* _Entries supplied_

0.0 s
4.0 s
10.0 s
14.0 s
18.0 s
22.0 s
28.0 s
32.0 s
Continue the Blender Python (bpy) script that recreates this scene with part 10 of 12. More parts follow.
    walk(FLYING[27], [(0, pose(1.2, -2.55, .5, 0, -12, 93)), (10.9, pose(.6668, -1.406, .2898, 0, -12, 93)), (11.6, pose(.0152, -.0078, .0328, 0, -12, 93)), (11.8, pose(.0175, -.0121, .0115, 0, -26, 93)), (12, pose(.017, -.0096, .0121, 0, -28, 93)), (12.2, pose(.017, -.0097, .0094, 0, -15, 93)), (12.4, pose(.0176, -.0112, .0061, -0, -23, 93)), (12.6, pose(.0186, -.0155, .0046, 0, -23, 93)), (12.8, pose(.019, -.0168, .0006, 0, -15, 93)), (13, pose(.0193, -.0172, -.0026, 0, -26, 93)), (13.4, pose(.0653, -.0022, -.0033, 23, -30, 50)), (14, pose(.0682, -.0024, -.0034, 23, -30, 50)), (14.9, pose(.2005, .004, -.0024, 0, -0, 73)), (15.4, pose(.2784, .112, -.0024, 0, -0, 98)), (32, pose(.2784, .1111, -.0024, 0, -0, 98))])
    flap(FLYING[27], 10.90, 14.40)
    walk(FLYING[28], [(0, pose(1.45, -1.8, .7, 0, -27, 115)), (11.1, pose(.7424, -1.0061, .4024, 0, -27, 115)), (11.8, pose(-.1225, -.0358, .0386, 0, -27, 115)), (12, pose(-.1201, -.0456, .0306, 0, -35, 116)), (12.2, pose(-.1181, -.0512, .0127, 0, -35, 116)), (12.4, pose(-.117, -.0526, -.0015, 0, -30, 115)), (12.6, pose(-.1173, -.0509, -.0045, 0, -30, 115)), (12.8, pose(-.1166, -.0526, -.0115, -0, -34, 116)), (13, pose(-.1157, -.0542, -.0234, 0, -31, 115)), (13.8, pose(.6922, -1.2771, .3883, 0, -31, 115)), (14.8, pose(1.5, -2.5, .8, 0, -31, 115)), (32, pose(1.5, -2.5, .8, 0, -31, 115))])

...

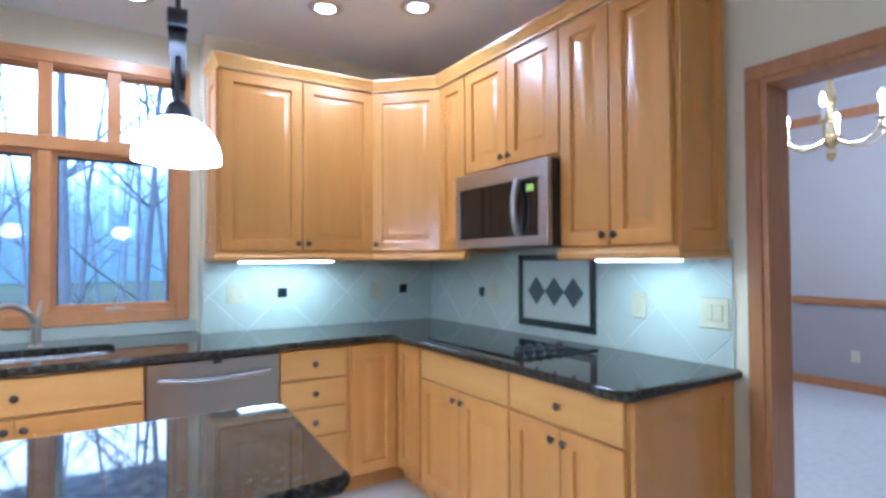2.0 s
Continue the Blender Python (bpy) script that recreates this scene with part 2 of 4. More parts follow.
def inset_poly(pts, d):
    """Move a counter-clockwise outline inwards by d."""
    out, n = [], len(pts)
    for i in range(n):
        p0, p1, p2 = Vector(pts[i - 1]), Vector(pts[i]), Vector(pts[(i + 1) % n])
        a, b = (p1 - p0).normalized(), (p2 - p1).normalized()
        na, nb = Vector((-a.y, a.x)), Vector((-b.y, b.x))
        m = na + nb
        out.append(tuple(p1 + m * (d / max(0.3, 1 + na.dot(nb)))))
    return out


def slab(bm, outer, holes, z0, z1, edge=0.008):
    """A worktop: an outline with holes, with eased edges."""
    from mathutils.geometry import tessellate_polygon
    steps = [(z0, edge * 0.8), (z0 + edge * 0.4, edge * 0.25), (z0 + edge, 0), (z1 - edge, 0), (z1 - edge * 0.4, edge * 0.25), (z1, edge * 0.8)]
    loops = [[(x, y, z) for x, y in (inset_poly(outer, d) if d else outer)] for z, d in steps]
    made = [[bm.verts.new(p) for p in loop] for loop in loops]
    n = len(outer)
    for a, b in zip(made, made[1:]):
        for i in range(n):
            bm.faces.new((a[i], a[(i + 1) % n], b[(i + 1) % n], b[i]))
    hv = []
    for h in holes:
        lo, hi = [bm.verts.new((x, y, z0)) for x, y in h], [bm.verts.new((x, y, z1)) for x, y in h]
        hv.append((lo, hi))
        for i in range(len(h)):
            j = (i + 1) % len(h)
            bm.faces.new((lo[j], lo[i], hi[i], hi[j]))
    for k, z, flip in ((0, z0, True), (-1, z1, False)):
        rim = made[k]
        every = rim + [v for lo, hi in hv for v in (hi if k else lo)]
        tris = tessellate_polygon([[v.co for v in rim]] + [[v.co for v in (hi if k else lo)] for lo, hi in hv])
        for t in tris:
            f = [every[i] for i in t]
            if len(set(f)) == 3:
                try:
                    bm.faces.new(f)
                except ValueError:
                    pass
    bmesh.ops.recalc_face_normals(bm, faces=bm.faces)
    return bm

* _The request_
Which lines above contain "that"? Show each of them.

* _Response below_
Continue the Blender Python (bpy) script that recreates this scene with part 10 of 12. More parts follow.
Continue the Blender Python (bpy) script that recreates this scene with part 2 of 4. More parts follow.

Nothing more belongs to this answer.